The medieval world and climate change
by Monique O’Connell, Associate Professor of History
This past semester I had the chance to put the lessons I learned about sustainability in the curriculum from the Magnolias Project workshop into practice. I revised my HST 106, “Medieval World History c. 600-1600” course by adding a unit focusing on the Medieval Warming Period (c. 800-c.1250), looking at the global effects of a warming climate comparatively. While northern Europe in particular benefitted from the expanded land under cultivation and growing season, warm temperatures and droughts de-stabilized several other societies, including the Maya and Chaco Canyon cultures in the Americas and the Angkor culture in Cambodia. Few students came into the course knowing about this climactic shift in the past, and many were surprised to learn of the diversity of societal responses to climate change.

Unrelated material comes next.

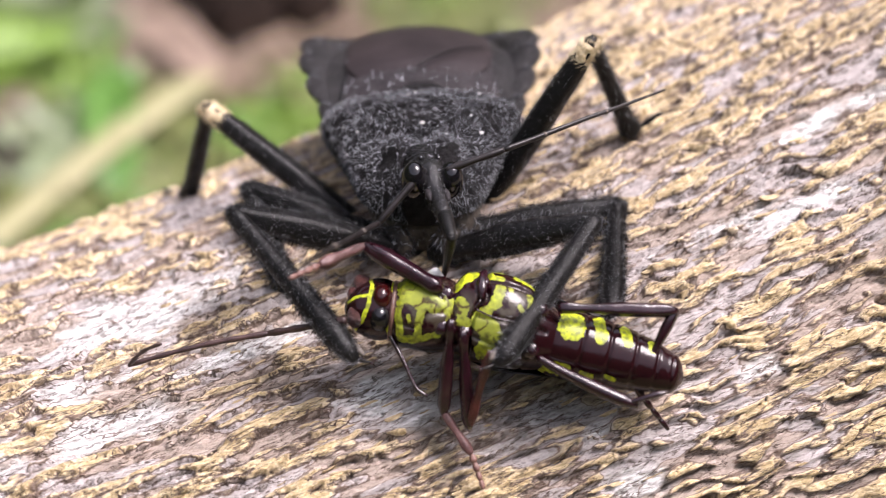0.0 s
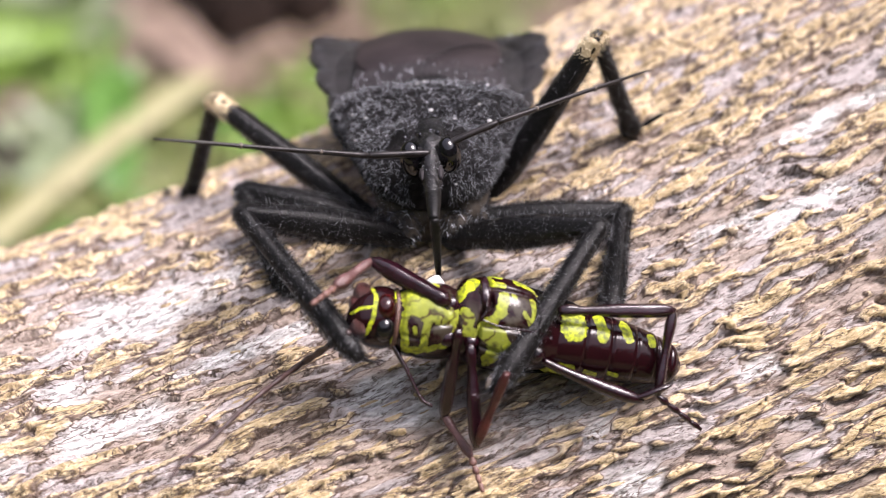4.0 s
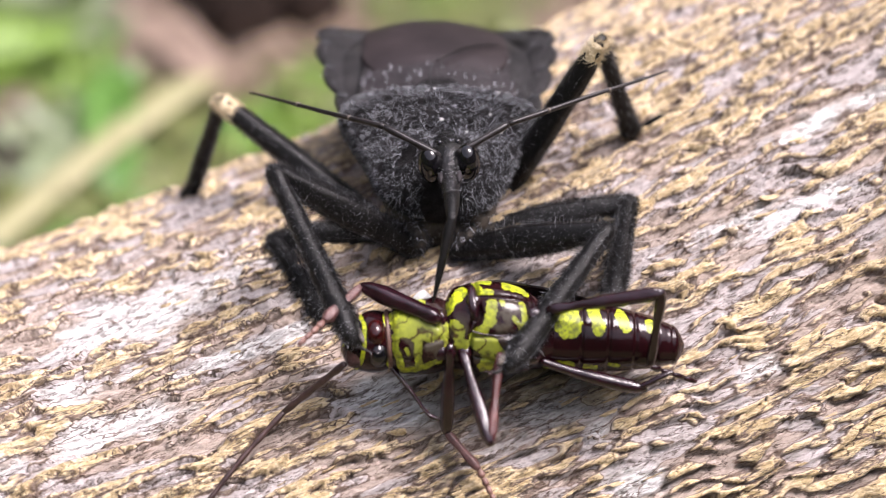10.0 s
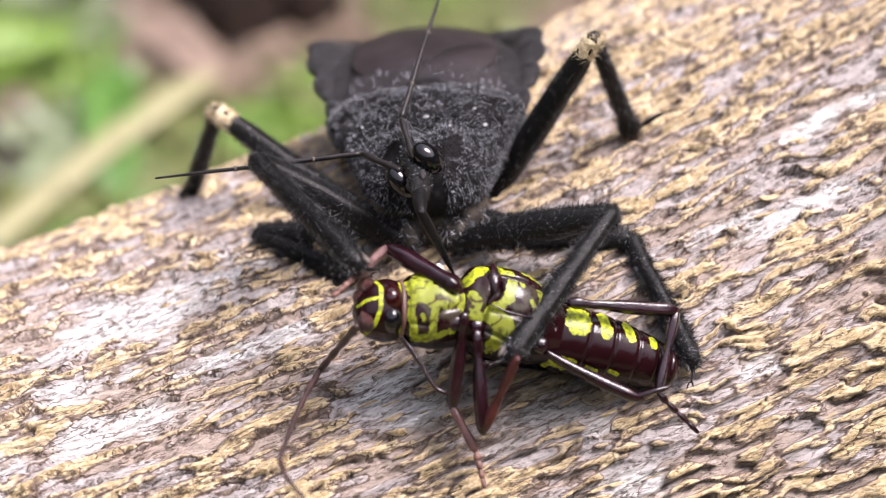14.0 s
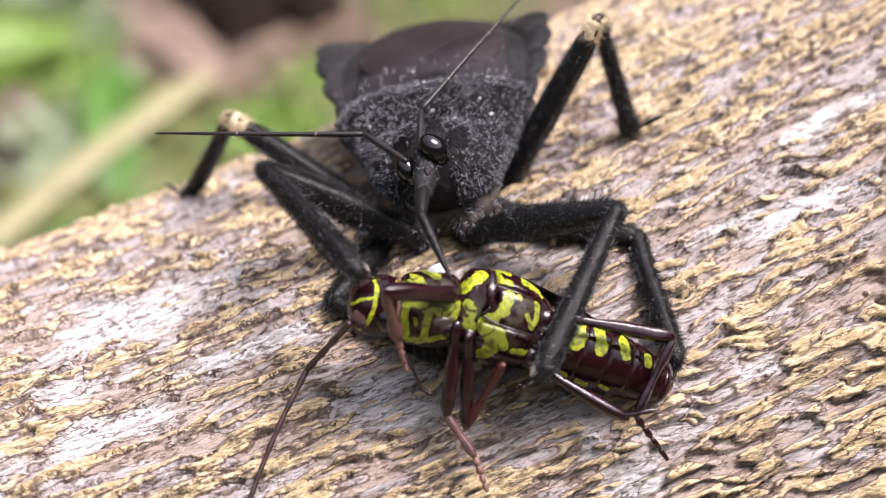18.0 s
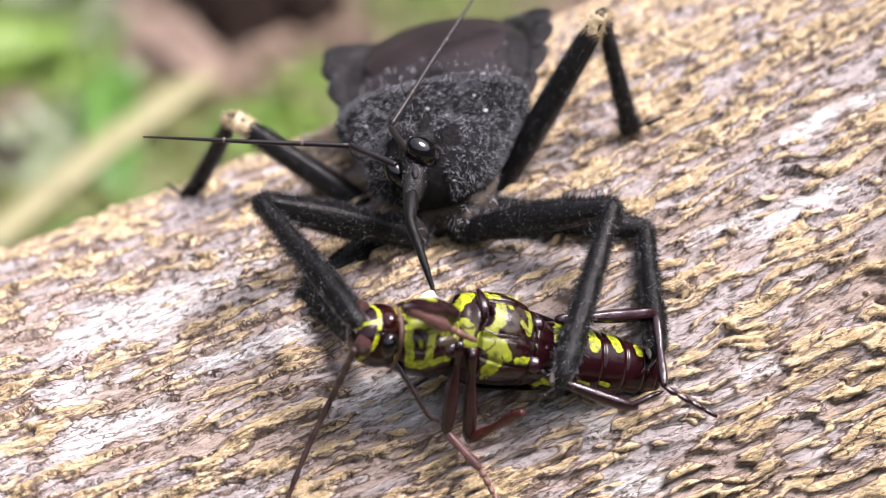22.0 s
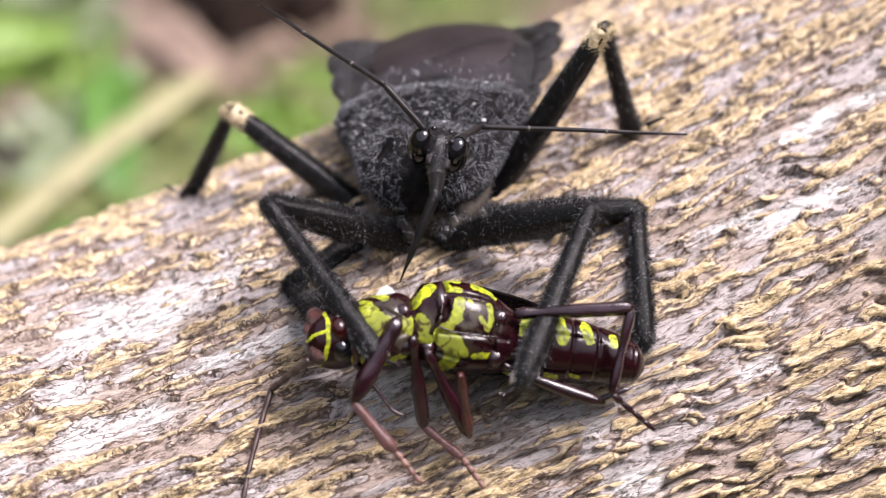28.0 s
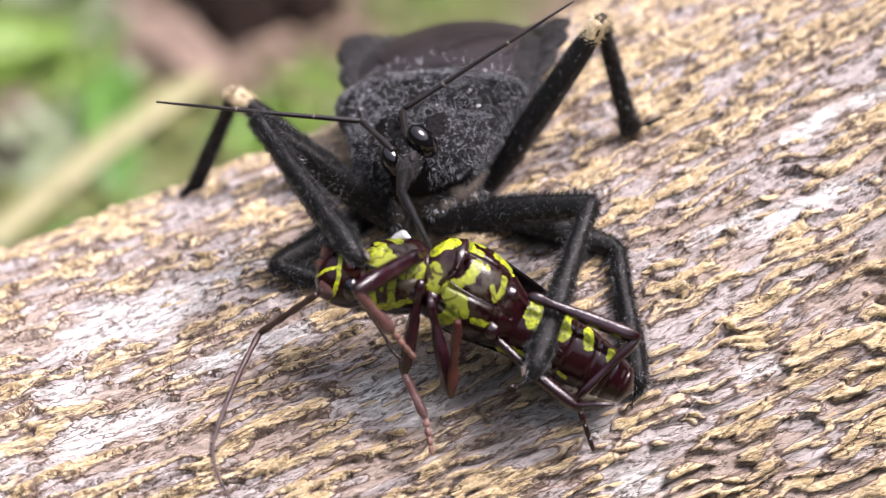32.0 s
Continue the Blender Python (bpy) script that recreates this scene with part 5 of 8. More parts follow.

There were several ways that adding a focus on sustainability benefitted my longstanding pedagogical goals for the course. Firstly, the course aims to introduce students to the different types of evidence historians use and to give students the skills to analyze and assess that evidence. The evidence for medieval climate change is both direct and indirect,[1] leading to an interesting discussion not only about how scientists measure temperatures in the distant past, but to a consideration of disciplinary differences in the way scientists and historians treat evidence overall. Secondly, the course aims to demonstrate that history is not a fixed narrative of “what happened” but is composed of debates and arguments over questions of interpretation. While there is widespread consensus among historians that the medieval climate was warmer than subsequent centuries (but not warmer than the late 20th century), historians disagree sharply over what role a warming climate played in particular cases of societal collapse, and we engaged with several of those debates.
Finally, and somewhat unexpectedly, our discussion of medieval climate change was repeatedly delayed and postponed by the multiple cancelations and late starts caused by snow and ice this semester. This really brought home the point that climate change has unexpected and inconsistent outcomes, in the past as well as the present, and also highlighted the relevance of the course to the world students live in today.
[1] Bradley et al, “Climate in Medieval Time,” Science 2003 Oct 17; 302(5644):404-5.